RE:FAIR Berlin prend forme et ouvrira ses portes du 24 au 27 septembre 2026. Les galeries – suisses, françaises, allemandes, italiennes et anglaises – sont contactées personnellement. Zoé et son associée Elisa Hallé, sélectionnent les galeries selon leur curation, leur ouverture à la foire, leurs moyens aussi. Certaines font des solo shows, d’autres viennent avec plusieurs artistes. Mais le plus important pour les deux jeunes femmes : garder une ligne visuelle forte et éthique. 

RE:FAIR, c’est aussi un engagement pour la représentativité. La photographie reste un art encore largement dominé par les hommes, et trop peu de femmes photographes sont connues. Zoé souhaite contribuer à changer cette réalité en favorisant une curation inclusive et en mettant en lumière des voix diverses, dans une démarche d’ouverture et d'éducation, loin de toute radicalité. Pour elle, c’est une évidence : créer une foire, c’est créer un écosystème. Avec des galeries, des artistes, des institutions. C’est affirmer : voilà ce qu’est la photographie aujourd’hui, dans toute sa pluralité.

Le lieu, enfin, incarne cette vision. 1500 m² au coeur de Charlottenburg, à Kant-Garagenpalast, un bâtiment qui rappelle l'esthétique des lofts des années 30. Lumière naturelle, espaces modulables, et de quoi installer une librairie en plus de toutes ces oeuvres.
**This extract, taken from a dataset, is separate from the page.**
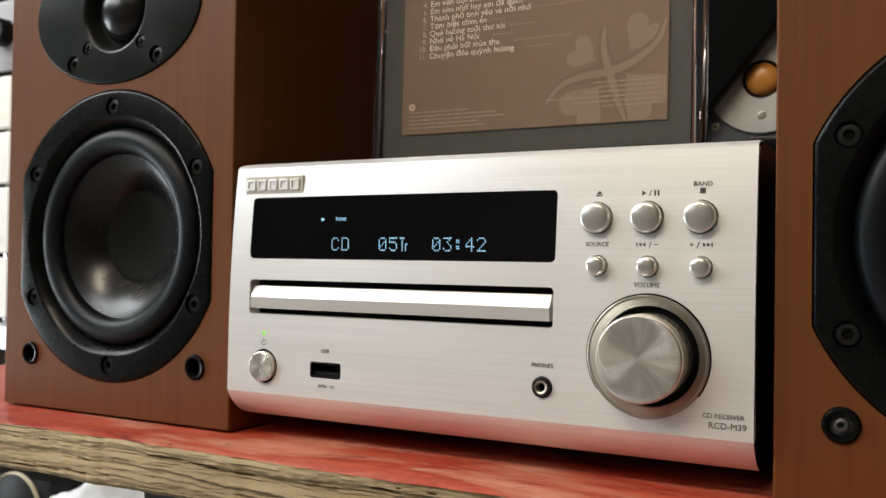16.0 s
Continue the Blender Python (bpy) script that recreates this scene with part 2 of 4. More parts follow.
def painted_board():
    """Red paint, rubbed pale in patches, with dark stains."""
    m = material("worn_red_paint", ((0.35, 0.028, 0.014), (0.54, 0.112, 0.060)), 0.46, grain=(26, 75, 26), fine=9, fineness=0.9, band=(0.28, 0.72), bump=0.35, relief=0.0005, rough_var=0.14, spec=0.32, warp=0.5)
    nt = m.node_tree
    b = nt.nodes["Principled BSDF"]
    red = b.inputs["Base Color"].links[0].from_socket
    co = nt.nodes["Texture Coordinate"]
    for scale, lo, hi, colour in (((12, 38, 12), 0.48, 0.66, (0.62, 0.285, 0.19, 1)), ((17, 70, 17), 0.56, 0.66, (0.22, 0.020, 0.013, 1)), ((30, 100, 30), 0.63, 0.74, (0.62, 0.40, 0.32, 1)), ((70, 170, 70), 0.62, 0.72, (0.14, 0.022, 0.015, 1))):
        mp = nt.nodes.new("ShaderNodeMapping")
        mp.inputs["Scale"].default_value = scale
        mp.inputs["Location"].default_value = (scale[0], 3.1, 0.4)
        nt.links.new(co.outputs["Object"], mp.inputs[0])
        nz = nt.nodes.new("ShaderNodeTexNoise")
        nz.inputs["Scale"].default_value, nz.inputs["Detail"].default_value, nz.inputs["Roughness"].default_value = 1.0, 10, 0.64
        nz.inputs["Distortion"].default_value = 0.6
        nt.links.new(mp.outputs[0], nz.inputs["Vector"])
        rg = nt.nodes.new("ShaderNodeMapRange")
        rg.inputs[1].default_value, rg.inputs[2].default_value = lo, hi
        nt.links.new(nz.outputs[0], rg.inputs[0])
        mx = nt.nodes.new("ShaderNodeMix")
        mx.data_type = "RGBA"
        nt.links.new(rg.outputs[0], mx.inputs[0])
        nt.links.new(red, mx.inputs[6])
        mx.inputs[7].default_value = colour
        red = mx.outputs[2]
    nt.links.new(red, b.inputs["Base Color"])
    return m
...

Un véritable lieu de rencontre qui a permis au projet de voir le jour.

“C’est ce qu’on a cherché en premier, parce que l’espace détermine tout : la scénographie, le nombre de galeries, la visibilité.”

L’objectif ? Oui, il est aussi commercial. Il faut rassurer les galeries. Il faut que des œuvres se vendent. Mais plus encore, il s’agit de bâtir un récit. Un récit photographique, inclusif, poétique, ancré dans le passé autant que tourné vers l’avenir.